Six months before any of us knew the market would crash, I considered my decision to enter the PR industry a calculated career risk.
I did it for the challenge, but I knew that applying my traditional creative director background to the world of earned media came with uncertainties. I had always considered PR people to be incredibly smart, aggressive and socially savvy, yet I still wondered if it was really a launchpad for great creative.
Within the context of that question, I quickly learned two important things.
First, the industry does a lot more than press releases and media outreach. The strategic side of the PR coin can, and should be, as creative in nature as any other type of marketing. As evidence, I noticed CMOs with multiple specialized agencies at their disposal commonly (and simultaneously) asking all of them to explore their brand’s next “Big Idea”, and PR was usually at the table.
And second, the industry was in the midst of historic change. Most of it was brought on by the arrival of social media, which is well documented in my colleague Chris Penn’s book How Social Media Broke PR (and How to Fix It). But the way that strategy and conceptual ideas were being developed and communicated to clients was about to make a dramatic shift too.
The 2008 recession hit toward the end of the year, quickly strangling marketing budgets everywhere. The normal competitiveness among PR agencies turned into desperation for what was left of business leads. Agencies that had in-house creative resources deployed them in full force to gain any possible advantage.

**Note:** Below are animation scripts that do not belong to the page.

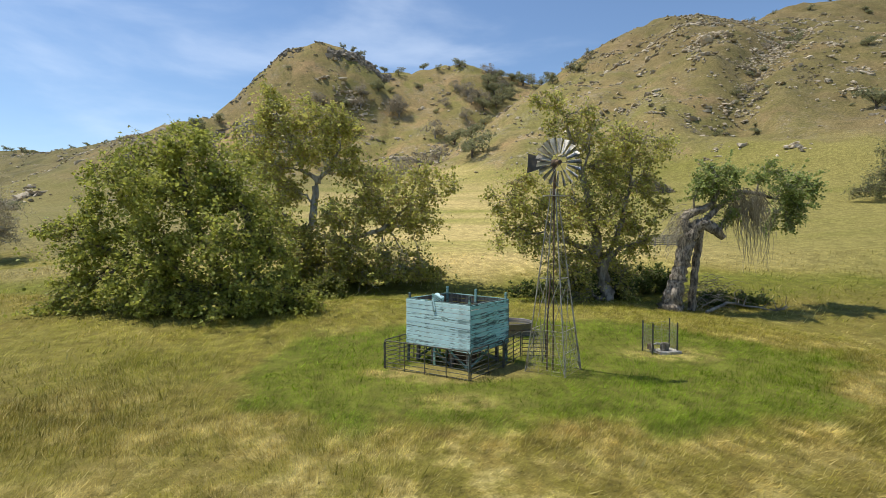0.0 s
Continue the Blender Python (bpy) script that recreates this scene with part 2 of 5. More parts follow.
    c = g.mix(g.step(away, 27.0, 36.0), c, hill)
    tuft = g.math("ADD", 0.84, g.math("MULTIPLY", g.step(g.noise(3.4, 3, shift=19.0), 0.30, 0.70), 0.32))
    # tussocks: their self-shadow painted in as darker clumps, and paler, dry ones
    low = g.math("SUBTRACT", 1.0, g.step(g.z, 0.7, 2.0, 0.75))
    tussock = g.noise(1.5, 6, (1.2, 0.65, 1), rough=0.7, shift=201.0)
    c = g.mix(g.math("MULTIPLY", g.math("SUBTRACT", 1.0, g.step(tussock, 0.38, 0.52)), g.math("MULTIPLY", low, 0.62)), c, g.tint(c, 0.46))
    c = g.mix(g.math("MULTIPLY", g.step(tussock, 0.54, 0.68, 0.55), low), c, g.tint(c, 1.38))
    return g.tint(c, g.math("MULTIPLY", tuft, g.math("ADD", 0.80, g.math("MULTIPLY", g.step(fine, 0.3, 0.7), 0.4))))


def ground_material():
    g = Graph("grassland")
    c = g.tint(land_color(g), g.math("MULTIPLY", g.math("ADD", 0.70, g.math("MULTIPLY", g.noise(7.0, 4), 0.55)), g.math("ADD", 0.68, g.step(g.noise(24.0, 4, rough=0.65, shift=3.0), 0.32, 0.70, 0.85))))
    # thatch and soil between the meadow's blades, darkened for the shade in the gaps
    low = g.math("SUBTRACT", 1.0, g.step(g.z, 0.9, 2.2))
    thatch_shade = g.math("MULTIPLY", g.math("MULTIPLY", g.oval(0, -36, 74, 72, g.noise(0.05, 2), 0.25), low), 0.5)
    c = g.mix(thatch_shade, c, g.mix(g.noise(2.5, 4, shift=8.0), (0.095, 0.08, 0.025), (0.24, 0.185, 0.06)))
    lumps = g.math("ADD", g.math("MULTIPLY", g.noise(0.5, 6, rough=0.65), 1.0), g.math("MULTIPLY", g.noise(11.0, 5, rough=0.65), 0.16))
    return g.surface(c, 0.95, bump=lumps, depth=0.3, spec=0.1)


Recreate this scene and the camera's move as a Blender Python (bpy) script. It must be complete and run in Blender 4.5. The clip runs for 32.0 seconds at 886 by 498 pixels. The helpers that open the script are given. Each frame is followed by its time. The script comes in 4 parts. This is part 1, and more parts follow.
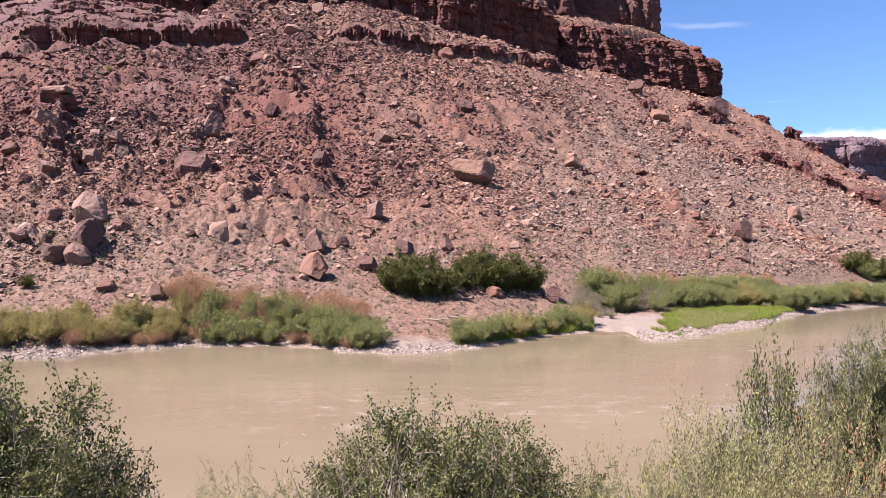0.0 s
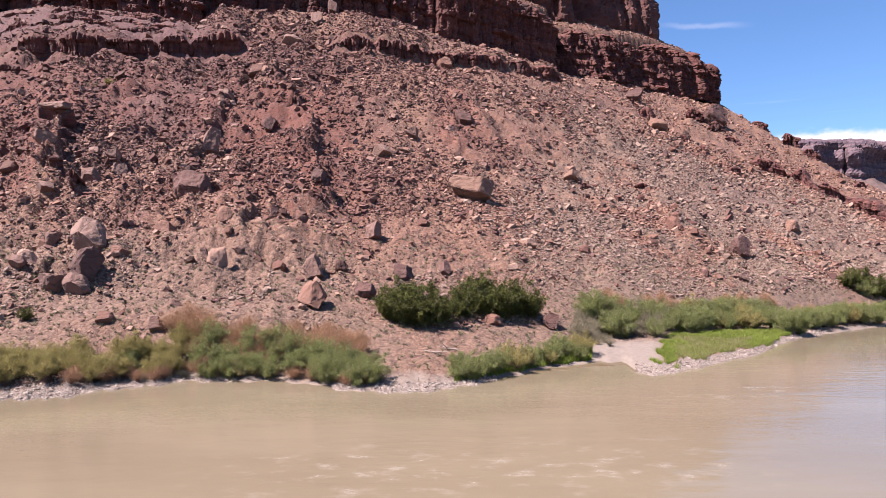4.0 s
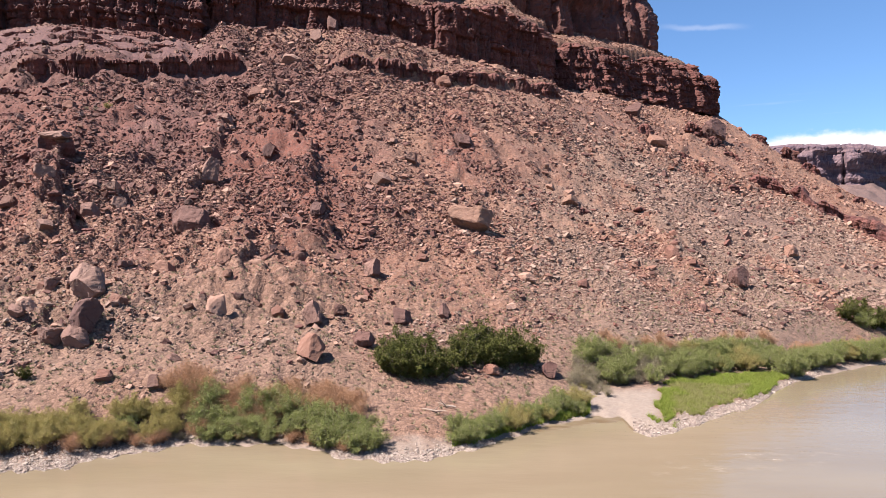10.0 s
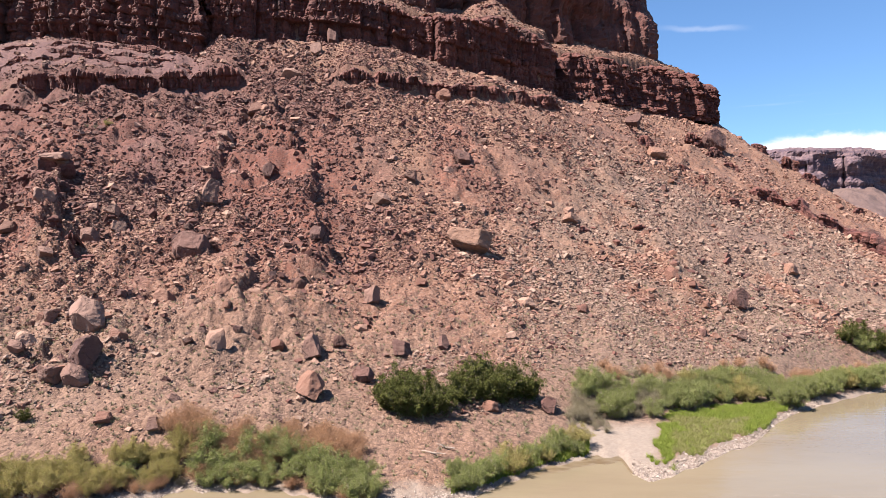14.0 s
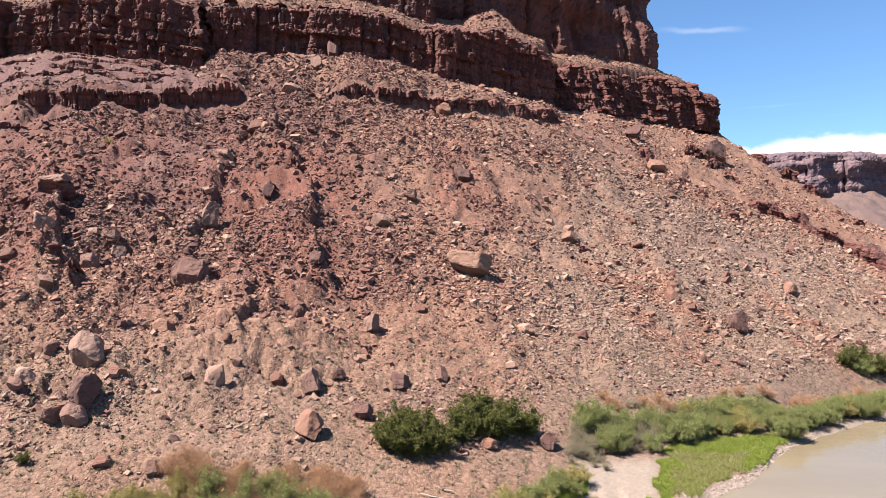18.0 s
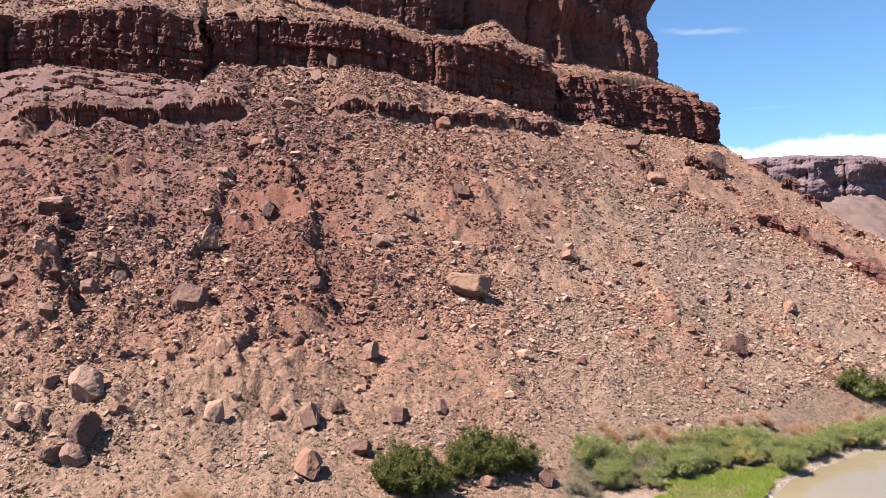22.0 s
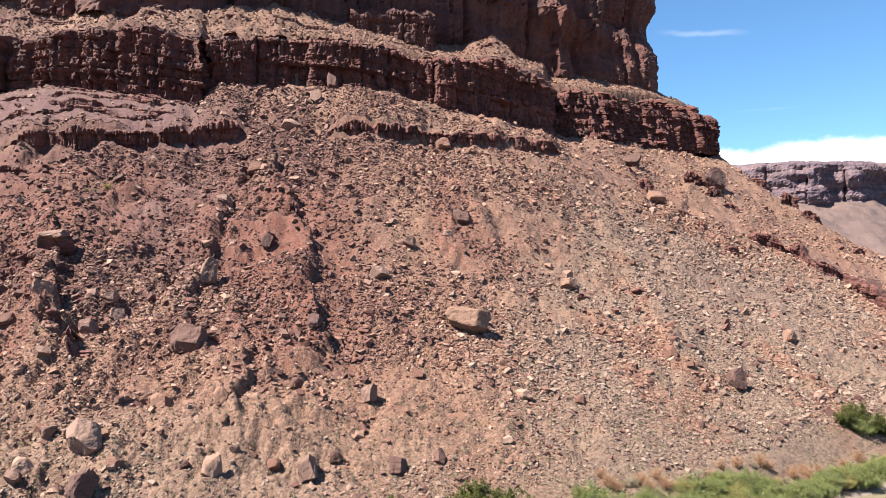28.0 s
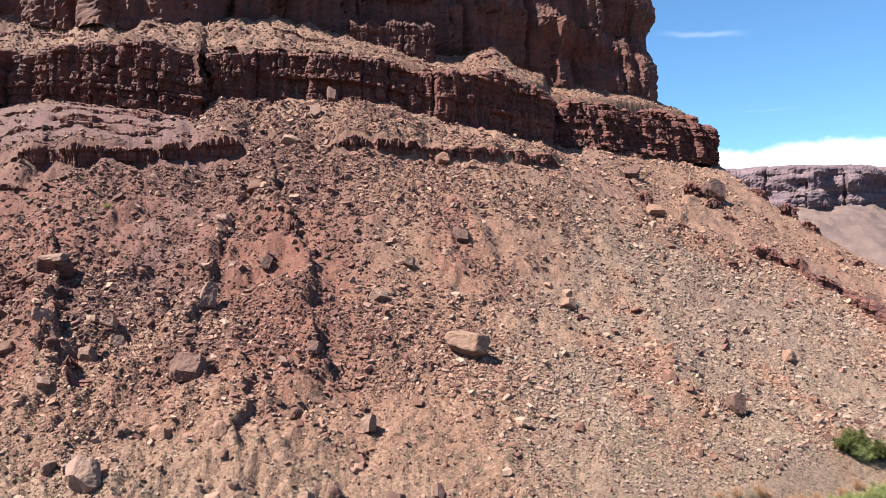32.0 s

PowerPoint presentations filled with bullet points gave way to dramatic videos, surprise and delight stunts, guerilla-style thank you mailers and plenty of spec work. Lobbies with receptionists and welcome signs were transformed into bird sanctuaries, bus stops or whatever experience seemed most likely to demonstrate extreme immersion into and passion for a visiting client’s brand.
For the PR agencies doing it well and winning the business, the creative arms race continued. By the end of the following year, my creative colleagues who had been laid off by advertising and digital agencies were surprised to find an uptick of openings in PR.
When the market finally bounced back, it was obvious that the boot camp brought on by 2008 had done us a great service. My team’s size had doubled and the clients we’d fought for knew me and were adding healthy budgets for creative projects that would have been sent to non-PR agencies two years earlier. Most importantly, the fire drills and calisthenics that we’d gone through in the leaner days had become the foundation for our ability to create unique deliverables more relevant to the new, social world.
It wasn’t just my experience. My PR creative colleagues around town were seeing the same in-house growth trend, and most are still thriving in the industry. I was happy to catch up with many of them at this year’s Bell Ringer Awards in Boston, an event that, like most other PR competitions, continues to add creative-focused items to its category list.
About a year and a half ago I joined SHIFT Communications, extending my career in PR creative. In short, I feel incredibly lucky to be at an agency so dedicated to smashing the norm every day as a means to arrive at what could be. Like everyone else here, my team thrives on constructing unlikely but on-target solutions to modern challenges, and we couldn’t find a better environment for that.
Oddly, it’s a progressive spirit that feels a lot like 2008. Minus the recession.